Use mutate to add two new variables to smart_wb: tothours_c, calculated as a mean-centered version of the tothours predictor; and male_dev, recoded as -.5 for female and .5 for male.

Finally, recode male as factor, so that R knows not to treat them as a real numbers

Visualise the relationship

Calculate mean well-being scores for each combination of male and tothours, and then create a scatterplot plot that includes separate regression lines for each gender.

Running the regression

For the data in smart_wb, use the lm() function to calculate the multiple regression model. Make sure the table is formatted nicely!

Follow-up with a simple effects analysis, if the interaction is significant

Assumption checking

Now it’s time to test those pesky assumptions
The predictors have non-zero variance
The relationship between outcome and predictor is linear
The residuals should be normally distributed
Multicollinearity: predictor variables should not be too highly correlated

Check assumptions of your model, noting any deviations.

Visualization

use the interactions package or ggeffects to visualize the interaction effect

Write-up

Provide a write-up/summary of the results in APA style

All continuous predictors were mean-centered and deviation coding was used for categorical predictors. The results of the regression indicated that the model significantly predicted course engagement (F(3, 7.1029^{4}) = 2450.89, p < .001, Adjusted R2 = 0.09, \(f_2\) = .63), accounting for 9% of the variance.

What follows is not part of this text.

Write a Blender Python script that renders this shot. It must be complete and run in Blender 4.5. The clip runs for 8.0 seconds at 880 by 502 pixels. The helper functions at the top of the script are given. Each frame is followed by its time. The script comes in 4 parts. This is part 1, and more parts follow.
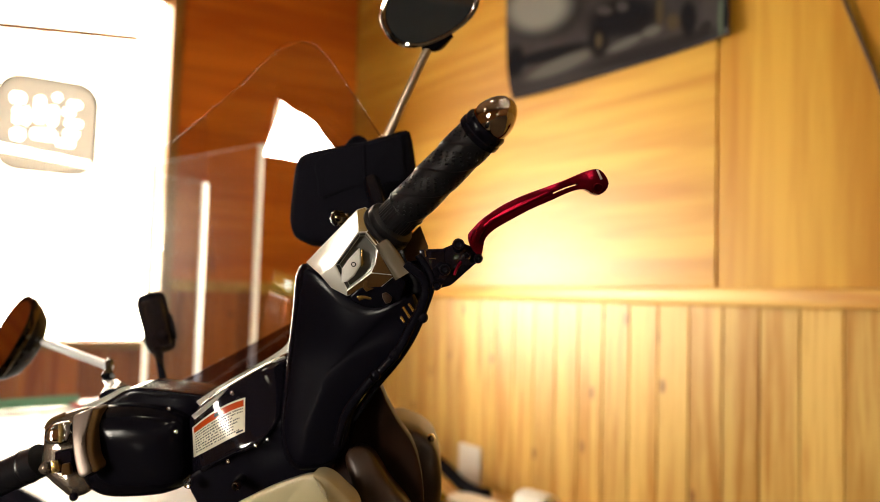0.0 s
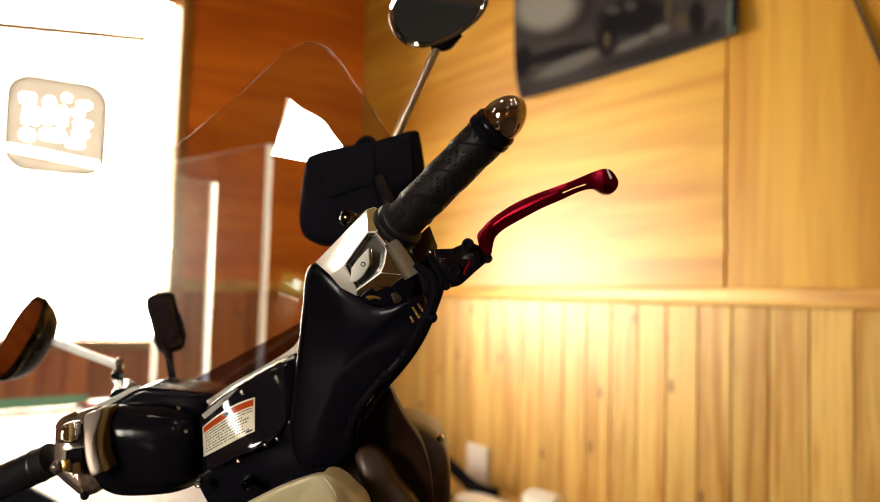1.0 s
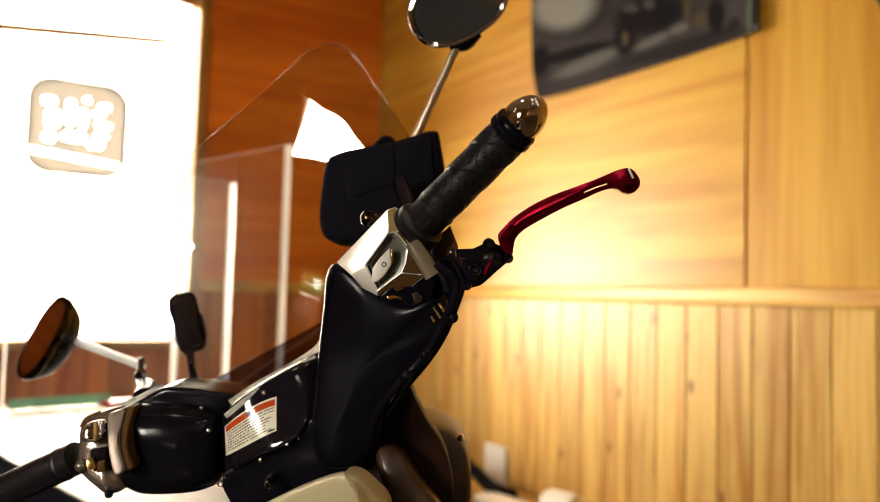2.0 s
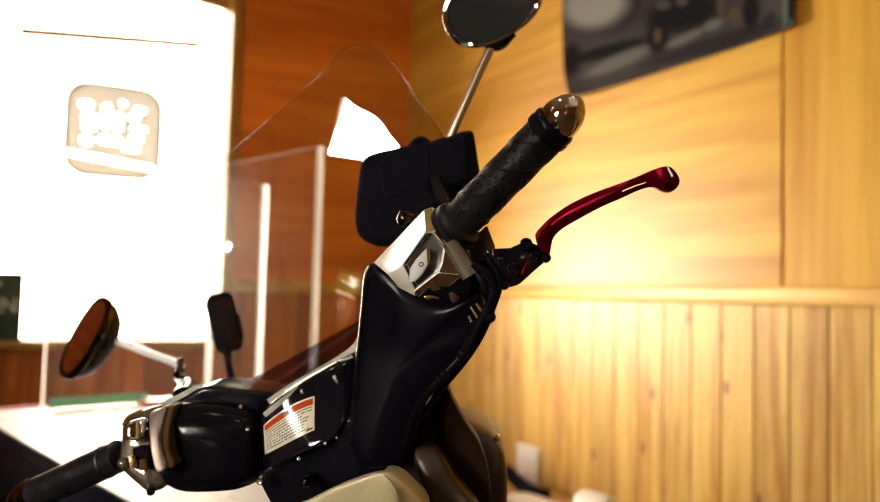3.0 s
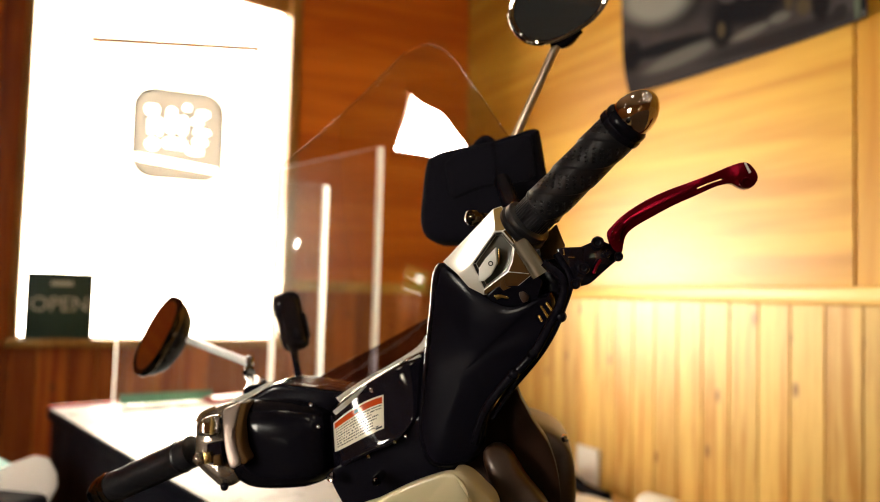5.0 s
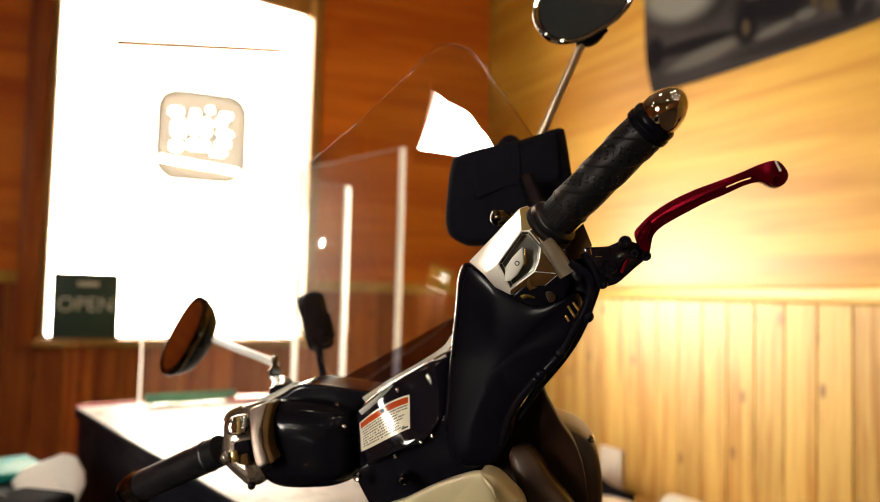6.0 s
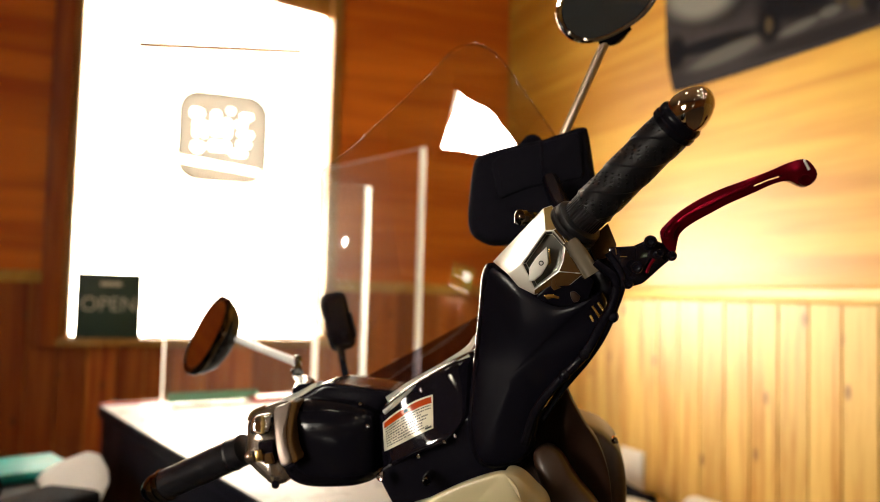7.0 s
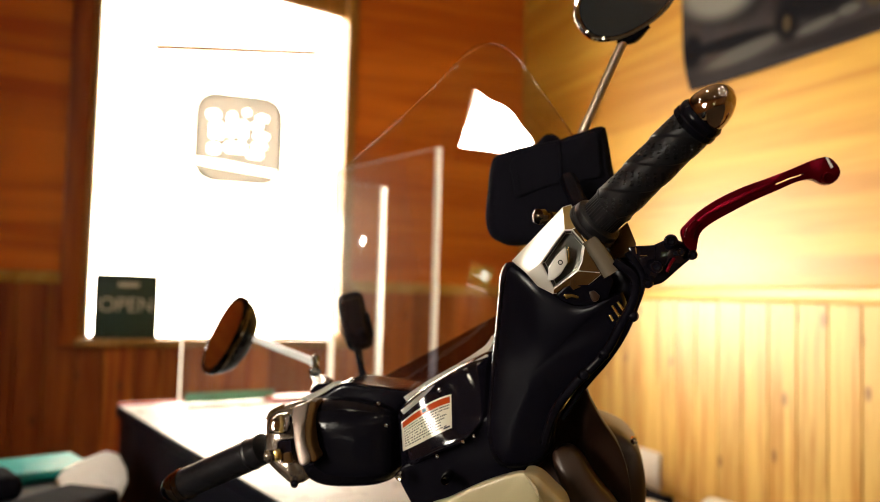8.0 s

Total screen time was a significant negative predictor of well-being scores (b = -0.77, p < .001, as was gender (b = 5.14, p < .001, with girls having lower well-being scores than boys. Importantly, there was a significant interaction between screen time and gender (b = 0.45, p < .001), smartphone use was more negatively associated with well-being for girls than for boys.

Power

Finally, we’ll calculate power

Calculate the minimum effect size we could reliably observe given our sample size and design, but for 99% power using a power calculator.

The smallest effect size we can observe with 99% power is .0003. We can observe small effects given the sample size.